Glidewell’s 5 criteria for the performance of an existing contractual obligation to constitute good consideration for the promise to pay more:

  1. Existing contract
  2. Completion problem (so promisOR offering to pay more to get the work done on time)
  3. Promise to pay more
  4. Benefit to the promisee or ‘obviate a disbenefit’ - benefit usually getting the work completed on time.
  5. No duress

Link this to Blackburn’s near dissent in Foakes v Beer - cashflow, business efficacy argument recognised.

Controversial since allowing the promisee to enforce the promise even though he isn’t doing anything more than he was contractually obliged to do!

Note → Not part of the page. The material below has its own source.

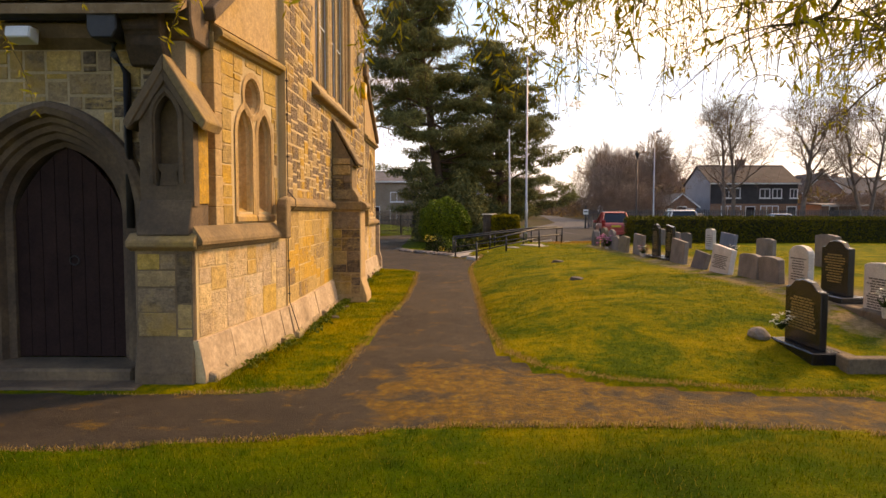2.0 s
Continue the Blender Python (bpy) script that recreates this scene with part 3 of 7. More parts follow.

Prof Coote: thinks this decision breaks the rules of consideration.

29
Q

When will the Williams v Roffey exception to the rule in Stilk v Myrick NOT apply?

A

When it is a claim for the debt owed
Re Selectmove
Promised to pay more to the IRC to avoid liquidation.
The Williams v Roffey criteria do not apply to debt cases since it would otherwise leave Foakes v Beer without application
They couldn’t overrule F v B in Selectmove due to precedent issues (only HoL or parliament can change this rule)

32
Q

What is the rule (and its authority) for cases where C agrees to pay more?

A

General rule: performance of an existing contractual obligation owed to the promisor’s is not good consideration for a promise to pay more.